Until now, Anderson’s films seemed to exist in a private bubble, ideas adopted from books and absurd characters he invented, often in collaboration with a screenwriter partner. Anderson’s films rarely touched real life, confined to well-designed studios with plots disconnected from reality or current events. Suddenly, in this film, it seems Anderson watches television and responds to the surrounding world. Corrupt and unrestrained industrialists seeking to conquer countries to become rulers, kings, or presidents? Tycoons employing only family members, concerned only with personal wealth? Charismatic and quick-tongued businessmen expert at closing deals? Where did Anderson get this idea if not from recent headlines? Is Zeze Korda a Musk? Bezos? Trump? Or another industrialist whose businesses topple governments?

But alongside this surprising venture into current affairs, there is something new in Anderson: God. And not only him, also archangels who serve as advocates in the gates of heaven, a Catholic nun trying to redeem her father’s soul, and a plot revolving around a country named Phoenicia. Anderson effectively creates a religious film, rooted in biblical history. The actors portraying heaven scenes appear in black and white in credits under the title The Biblical Crew. Phoenicia is not a fictional country if one goes back 2,500 years to the region of Tyre and Sidon. The map of Phoenicia that Korda plans to conquer through his money and factories contains locations called the Melchizedek Desert, the Methuselah Bay, the Nebuchadnezzar Valley, and Jeroboam Hill.

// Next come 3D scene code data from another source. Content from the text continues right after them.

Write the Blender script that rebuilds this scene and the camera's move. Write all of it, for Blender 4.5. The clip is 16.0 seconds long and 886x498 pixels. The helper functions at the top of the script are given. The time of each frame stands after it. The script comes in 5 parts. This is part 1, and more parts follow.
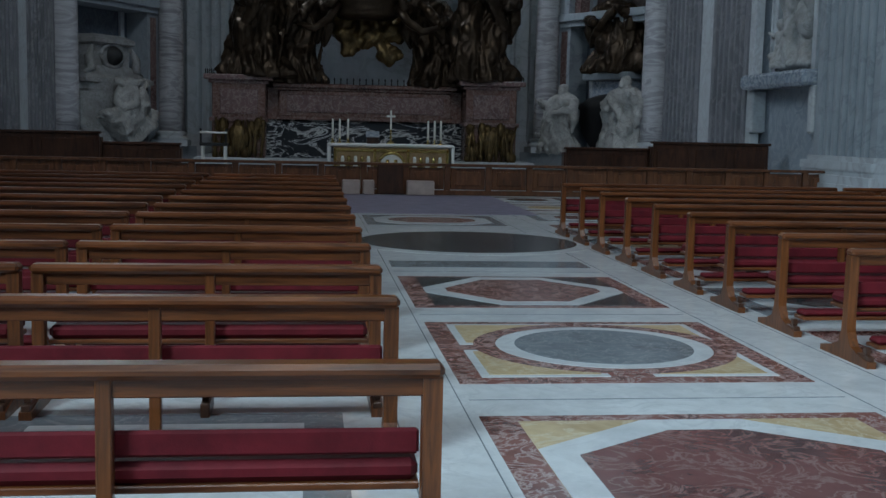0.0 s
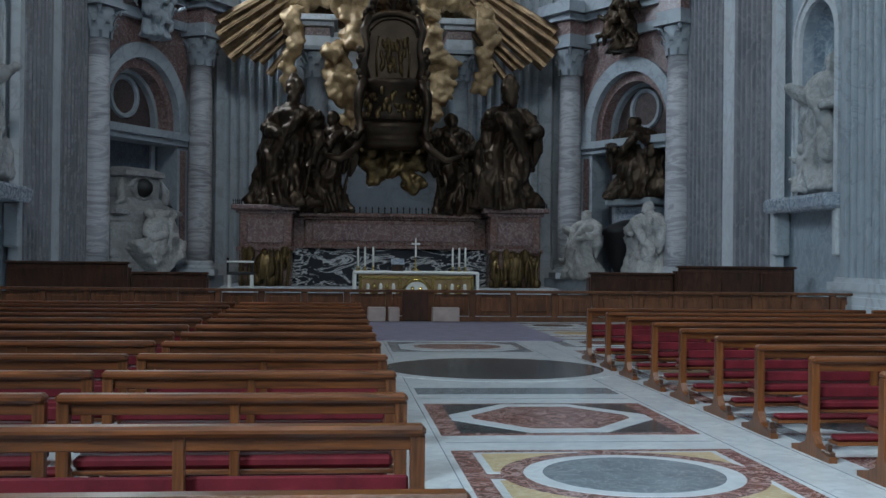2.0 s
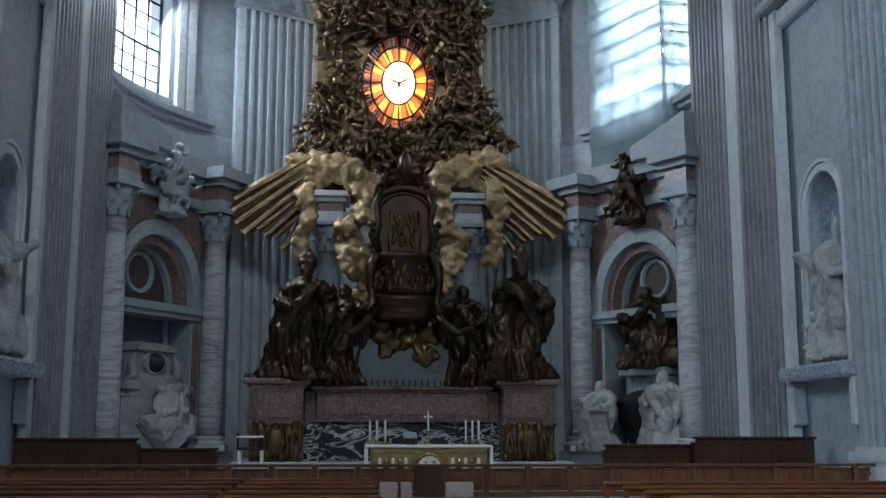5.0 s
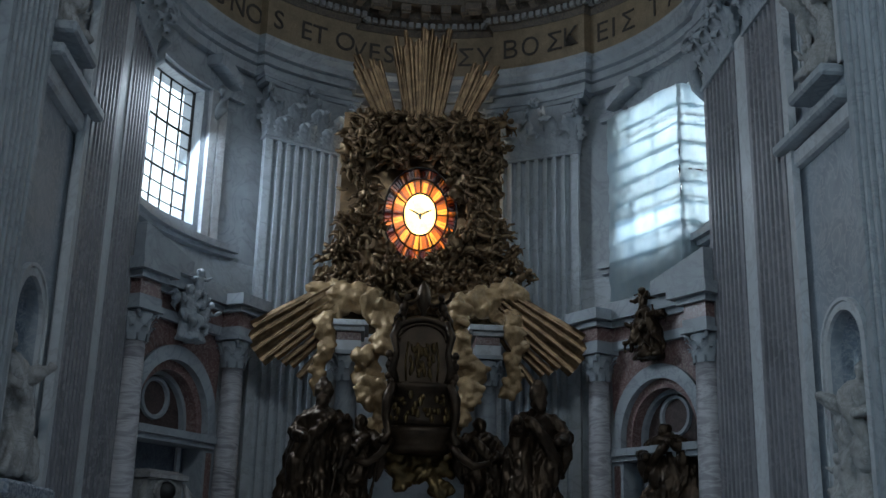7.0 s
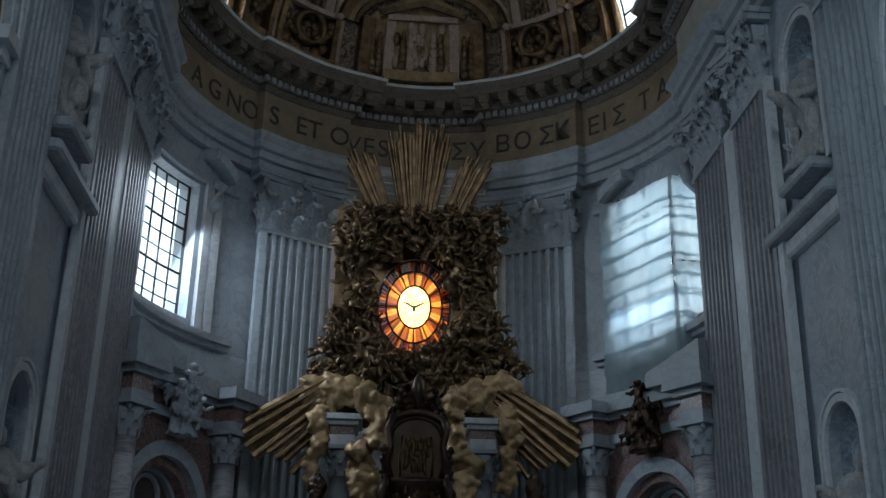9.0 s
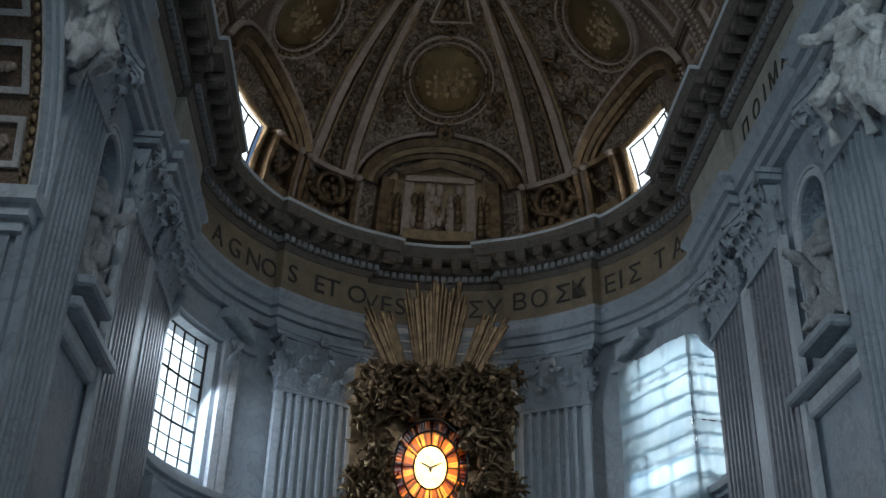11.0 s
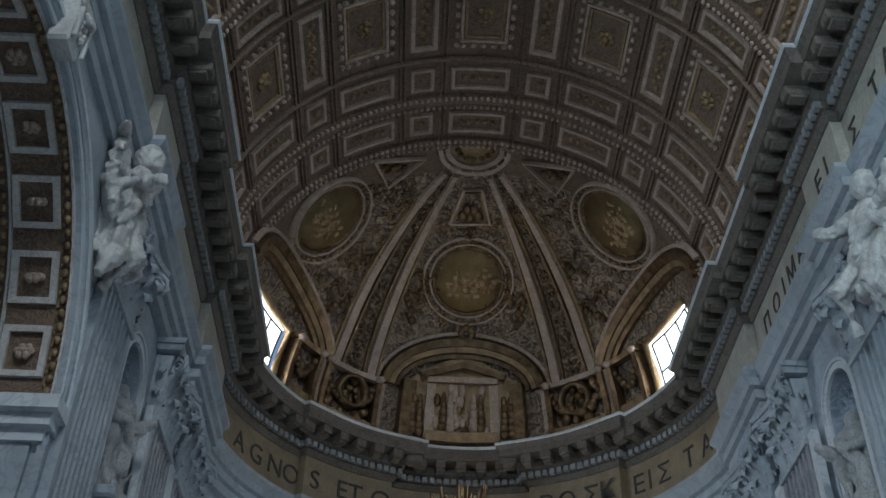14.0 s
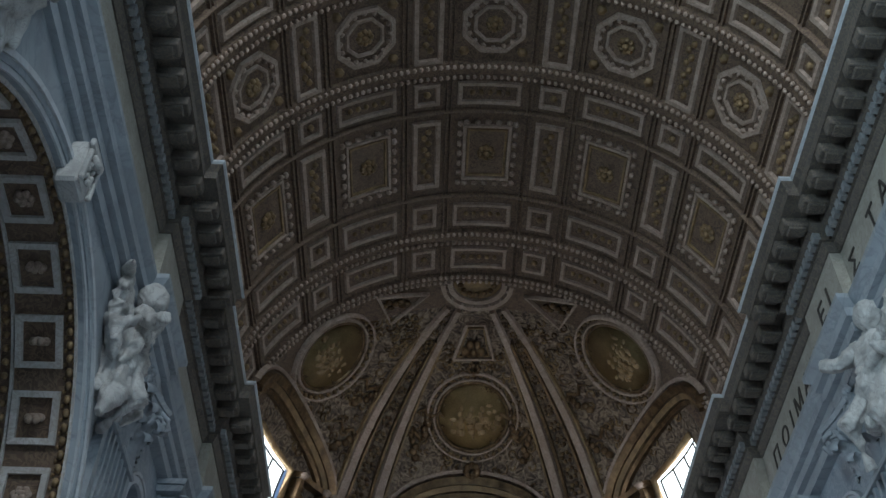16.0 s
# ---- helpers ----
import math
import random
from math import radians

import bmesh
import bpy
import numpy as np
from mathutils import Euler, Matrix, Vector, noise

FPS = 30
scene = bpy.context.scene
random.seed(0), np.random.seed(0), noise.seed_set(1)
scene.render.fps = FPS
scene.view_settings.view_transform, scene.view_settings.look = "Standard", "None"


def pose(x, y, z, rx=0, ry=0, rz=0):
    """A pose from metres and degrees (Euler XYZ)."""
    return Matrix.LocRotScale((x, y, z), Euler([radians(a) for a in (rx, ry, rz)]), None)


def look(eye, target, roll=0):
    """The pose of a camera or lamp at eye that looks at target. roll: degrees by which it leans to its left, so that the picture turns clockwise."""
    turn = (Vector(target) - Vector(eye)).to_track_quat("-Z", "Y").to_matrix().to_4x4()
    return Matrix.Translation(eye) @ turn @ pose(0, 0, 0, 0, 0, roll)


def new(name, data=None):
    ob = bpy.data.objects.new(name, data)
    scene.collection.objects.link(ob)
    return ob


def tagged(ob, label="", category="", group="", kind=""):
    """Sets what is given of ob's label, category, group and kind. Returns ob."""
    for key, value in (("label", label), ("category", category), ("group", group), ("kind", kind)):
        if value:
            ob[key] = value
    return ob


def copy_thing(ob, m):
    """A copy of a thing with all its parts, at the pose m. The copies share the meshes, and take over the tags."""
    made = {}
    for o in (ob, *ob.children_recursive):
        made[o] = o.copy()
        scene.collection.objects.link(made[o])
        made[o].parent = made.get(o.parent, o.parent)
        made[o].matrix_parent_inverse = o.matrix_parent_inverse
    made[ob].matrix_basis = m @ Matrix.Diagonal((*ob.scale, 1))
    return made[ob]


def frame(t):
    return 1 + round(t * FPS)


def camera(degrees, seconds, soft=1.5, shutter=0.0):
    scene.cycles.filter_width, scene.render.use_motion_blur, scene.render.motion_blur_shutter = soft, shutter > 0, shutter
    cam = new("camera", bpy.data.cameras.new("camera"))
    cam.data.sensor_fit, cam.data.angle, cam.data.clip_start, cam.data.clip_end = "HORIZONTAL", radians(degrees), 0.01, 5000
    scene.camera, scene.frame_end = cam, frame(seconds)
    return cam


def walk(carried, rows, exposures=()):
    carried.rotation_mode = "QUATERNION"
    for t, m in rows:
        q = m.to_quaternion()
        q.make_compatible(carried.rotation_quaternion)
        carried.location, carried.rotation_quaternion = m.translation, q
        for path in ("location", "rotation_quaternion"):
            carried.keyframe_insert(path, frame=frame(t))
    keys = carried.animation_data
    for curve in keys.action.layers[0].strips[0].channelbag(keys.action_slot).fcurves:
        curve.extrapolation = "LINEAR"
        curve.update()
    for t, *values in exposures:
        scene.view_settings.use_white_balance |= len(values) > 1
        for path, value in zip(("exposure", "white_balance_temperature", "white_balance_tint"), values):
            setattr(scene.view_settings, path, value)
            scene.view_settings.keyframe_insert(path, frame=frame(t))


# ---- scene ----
cam = camera(44.34, 16.0)
PATH = [
    (0.0, pose(0, 0, 1.9, 83.68, -1.27, -6.93)),
    (0.5, pose(0, 0, 1.9, 85.12, -0.37, -6.71)),
    (1.0, pose(0, 0, 1.9, 86.92, 0.05, -6.11)),
    (1.5, pose(0, 0, 1.9, 88.61, -0.29, -5.75)),
    (2.0, pose(0, 0, 1.9, 90.32, -0.63, -5.64)),
    (2.5, pose(0, 0, 1.9, 91.86, -0.75, -5.66)),
    (3.0, pose(0, 0, 1.9, 93.47, -0.77, -5.77)),
    (5.5, pose(0, 0, 1.9, 101.12, -0.08, -4.72)),
    (6.0, pose(0, 0, 1.9, 103.09, -0.69, -4.15)),
    (6.5, pose(0, 0, 1.9, 104.81, -1.40, -4.15)),
    (7.0, pose(0, 0, 1.9, 106.24, -1.41, -4.26)),
    (7.5, pose(0, 0, 1.9, 107.20, -1.48, -4.43)),
    (8.0, pose(0, 0, 1.9, 108.15, -1.41, -4.59)),
    (8.5, pose(0, 0, 1.9, 109.21, -1.21, -4.69)),
    (9.0, pose(0, 0, 1.9, 111.11, -1.08, -4.48)),
    (9.5, pose(0, 0, 1.9, 113.54, -1.11, -4.05)),
    (12.0, pose(0, 0, 1.9, 122.90, -1.68, -3.52)),
    (12.5, pose(0, 0, 1.9, 124.90, -1.68, -3.17)),
    (13.0, pose(0, 0, 1.9, 126.97, -1.49, -2.70)),
    (13.5, pose(0, 0, 1.9, 128.42, -1.02, -2.20)),
    (14.0, pose(0, 0, 1.9, 129.90, -1.15, -2.07)),
    (14.5, pose(0, 0, 1.9, 131.44, -1.58, -2.12)),
    (15.0, pose(0, 0, 1.9, 133.20, -1.27, -1.66)),
    (15.5, pose(0, 0, 1.9, 135.07, -0.94, -1.41)),
    (16.0, pose(0, 0, 1.9, 137.01, -0.80, -1.53)),
]
EXPOSURES = [(0.0, 0.05), (1.0, 0.3), (3.0, 0.8), (5.5, 0.35), (7.0, -0.2), (8.5, -0.55), (9.5, -0.6), (12.0, 0.1), (14.0, 0.45), (16.0, 0.35)]
walk(cam, PATH, EXPOSURES)

X0 = 2.53          # x of the long axis of the choir
HALF = 13.0        # half width between the pilaster faces
YC = 46.0          # centre of the apse
PI = math.pi

# ---------------------------------------------------------------- light
world = bpy.data.worlds.new("sky")
scene.world = world
world.use_nodes = True
wn = world.node_tree
sky = wn.nodes.new("ShaderNodeTexSky")
sky.sky_type = "NISHITA"
sky.sun_disc = False
sky.sun_elevation = radians(40)
sky.sun_rotation = radians(150)
wn.links.new(sky.outputs[0], wn.nodes["Background"].inputs[0])
wn.nodes["Background"].inputs[1].default_value = 0.12


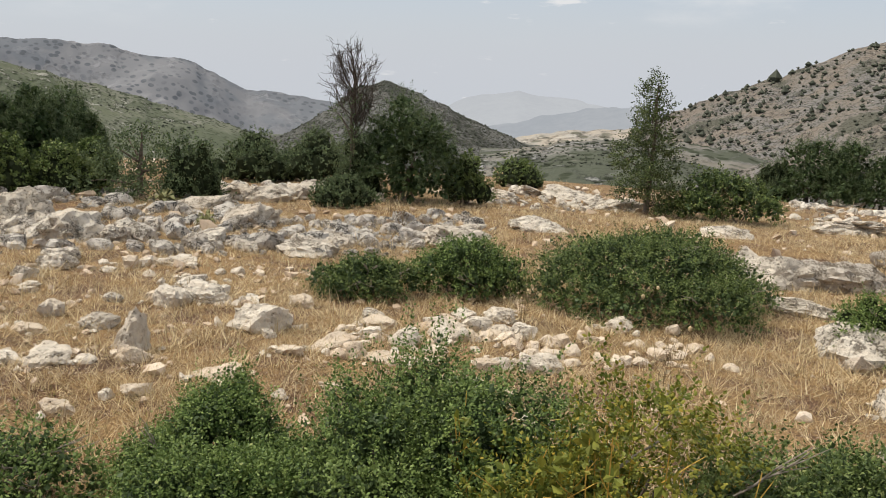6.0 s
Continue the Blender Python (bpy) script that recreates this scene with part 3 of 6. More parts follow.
def rock_shape(style, seed, level):
    """A unit limestone rock, about 1 x 1 x 1: a main lump with smaller ones grown into it, broken along flat planes, then pitted or layered by its style."""
    spike, style = style == "spike", "block" if style == "spike" else style
    rng = np.random.default_rng(seed)
    d, f = ball(level)
    o = rng.uniform(0, 50, 3)
    planes, away = breaks(style, rng, 1.0, np.zeros(3))
    dots = d @ planes.T
    sharp = 90 if style != "dome" else 11
    r = (np.minimum(np.where(dots > 0.05, away / np.maximum(dots, 0.05), 9.0), 3.0) ** -sharp).sum(1) ** (-1 / sharp)
    r = np.minimum(r, 1.5)
    for k in range(0 if style == "dome" else rng.integers(2, 4) + (style == "jag")):
        a = rng.uniform(0, 6.28)
        planes, away = breaks(style, rng, rng.uniform(0.42, 0.68), np.array([math.cos(a) * 0.62, math.sin(a) * 0.62, rng.uniform(-0.45, 0.25)]))
        dots = d @ planes.T
        leave = np.where(dots > 0.02, away / np.maximum(dots, 0.02), 9.0).min(1)
        enter = np.where(dots < -0.02, away / np.minimum(dots, -0.02), -9.0).max(1)
        r = np.where((leave > enter) & (leave < 2), np.maximum(r, leave), r)
    v = d * r[:, None]
    for q in range(6):
        n = unit(rng.normal(size=3))
        v -= n * np.maximum(v @ n - (v @ n).max() * rng.uniform(0.82, 0.95), 0)[:, None]
    v *= (1 + 0.05 * fbm(v * 1.7 + o, 2, seed))[:, None]
    if style == "jag":
        v *= (0.86 + 0.19 * (1 - np.abs(fbm(v * np.array([2.6, 2.6, 1.6]) + o, 4, seed + 5))) ** 2)[:, None]
        v *= (1 - 0.22 * np.clip(vnoise(v * 5.0 + o, seed + 9) - 0.30, 0, 1))[:, None]
    elif style == "layer":
        h = v @ np.array([0.15, -0.1, 0.98]) * 5.0 + 1.6 * fbm(v * 1.5 + o, 3, seed)
        step = np.abs(h - np.floor(h) - 0.5) * 2
        v *= (0.87 + 0.13 * np.clip(step * 2.4, 0, 1) + 0.10 * vnoise(np.stack([h * 0, h * 0, np.floor(h)], -1) + 0.5 + o, seed))[:, None]
    elif style == "dome":
        v *= (0.93 + 0.07 * fbm(v * 2.6 + o, 4, seed + 3) + 0.08 * (1 - np.abs(fbm(v * 3.4 + o, 4, seed + 6))) ** 2)[:, None]
        v *= (1 - 0.30 * np.clip(vnoise(v * 4.5 + o, seed + 9) - 0.42, 0, 1))[:, None]
    else:
        v *= (0.92 + 0.12 * (1 - np.abs(fbm(v * 3.2 + o, 4, seed + 3))) ** 2)[:, None]
        v *= (1 - 0.30 * np.clip(vnoise(v * 4.2 + o, seed + 9) - 0.44, 0, 1))[:, None]
    # a split, with the rock on one side of it set back
    n = unit(rng.normal(size=3) * np.array([1, 1, 0.35]))
    along = v @ n + 0.08 * fbm(v * 1.7 + o, 3, seed + 40) - rng.uniform(-0.3, 0.3)
    v *= (1 - 0.09 * np.clip(along * 16, 0, 1) - 0.12 * np.clip(1 - np.abs(along) / 0.045, 0, 1))[:, None]
    v *= (1 + 0.026 * vnoise(v * 10 + o, seed + 11) + 0.010 * vnoise(v * 26 + o, seed + 12))[:, None]
    lo, hi = v.min(0), v.max(0)
    v = (v - (lo + hi) / 2) / (hi - lo)
    if spike:
        up = v[:, 2] + 0.5
        v[:, :2] *= (1 - 0.52 * up**1.6)[:, None]
        v[:, 0] -= 0.04 * up
    return v, f


def shard_shapes(count, points, seed):
    """Sharp broken chips: hulls round a few points on a flattened lump."""
    rng = np.random.default_rng(seed)
    out = []
    for k in range(count):
        bm = bmesh.new()
        for q in unit(rng.normal(size=(points, 3))) * rng.uniform(0.85, 1.05, (points, 1)):
            bm.verts.new(q)
        hull = bmesh.ops.convex_hull(bm, input=bm.verts)
        bmesh.ops.delete(bm, geom=[g for g in hull["geom_interior"] if isinstance(g, bmesh.types.BMVert)], context="VERTS")
        bmesh.ops.triangulate(bm, faces=bm.faces)
        bm.verts.index_update()
        out.append((np.array([q.co[:] for q in bm.verts]), np.array([[q.index for q in t.verts] for t in bm.faces])))
        bm.free()
    return out


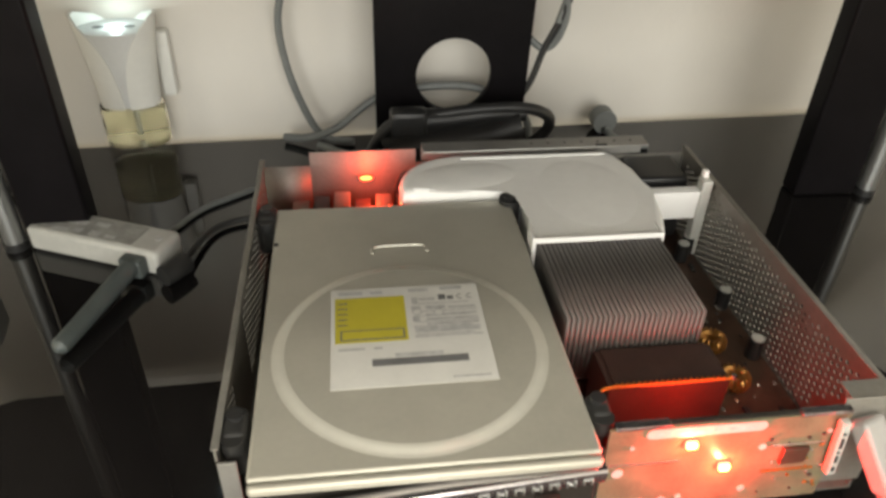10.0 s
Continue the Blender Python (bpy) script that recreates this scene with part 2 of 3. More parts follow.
# ---- room ----
FLOOR_Z, CEIL_Z, WALL_Y = -0.30, 2.10, 0.424
SKEW = 1.9      # degrees by which the stand and the wall are turned against the console
XL, XR, YF = -1.9, 2.1, -3.2
setting("floor", box(B(), XL - 0.1, XR + 0.1, YF - 0.1, WALL_Y + 0.1, FLOOR_Z - 0.1, FLOOR_Z - 0.004), material("grout", (0.34, 0.31, 0.26), 0.7),
        "pale cream glossy tiled floor with narrow joints", "floor")
setting("ceiling", box(B(), XL - 0.1, XR + 0.1, YF - 0.1, WALL_Y + 0.1, CEIL_Z, CEIL_Z + 0.1), CEIL, "plain white painted ceiling", "ceiling")
wall = setting("wall_north", box(B(), XL - 0.12, XR + 0.05, 0, 0.1, FLOOR_Z, CEIL_Z), WALL, "off-white painted plaster wall behind the stand", "wall")
wall.matrix_world = pose(0.15, WALL_Y, 0, 0, 0, SKEW) @ Matrix.Translation((-0.15, 0, 0))
WX0, WX1, WZ0, WZ1 = -1.50, 1.60, 0.10, 1.86
bm = box(B(), XL - 0.1, WX0, YF - 0.1, YF, FLOOR_Z, CEIL_Z)
box(bm, WX1, XR + 0.1, YF - 0.1, YF, FLOOR_Z, CEIL_Z)
box(bm, WX0, WX1, YF - 0.1, YF, FLOOR_Z, WZ0)
box(bm, WX0, WX1, YF - 0.1, YF, WZ1, CEIL_Z)
setting("wall_south", bm, WALL, "off-white painted plaster wall with an added window", "wall")
# assumed window, out of view; sized to give broad soft light
win = tagged(new("unseen_window"), "white framed window facing the stand, unseen, added as light source", "window", kind="structure")
win.location = (WX0, YF - 0.05, WZ0)
win.scale.x = (WX1 - WX0) / 1.9
for x0, x1, z0, z1 in ((0.002, 1.898, 0.002, 0.05), (0.002, 1.898, 1.71, 1.758), (0.002, 0.05, 0.052, 1.708), (1.85, 1.898, 0.052, 1.708), (0.93, 0.97, 0.052, 1.708)):
    part("window_frame", box(B(), x0, x1, -0.03, 0.02, z0, z1, 0.004), CEIL, win)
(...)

Anderson stated in interviews that he grew up in a religious household, and though he is no longer religious, he cannot deny his upbringing. Within a crazy, twist-filled plot, full of whim and absurdity, with huge comic moments and many jokes (Michael Cera is a surprise with a genius comic role), The French Dispatch is essentially a prayer film, designed like a baroque and rococo cathedral. A prayer for rulers, industrialists, and the powerful to repent, ending slavery, human trafficking, hunger, poverty, and exploitation, and to start caring for the weak and the disadvantaged.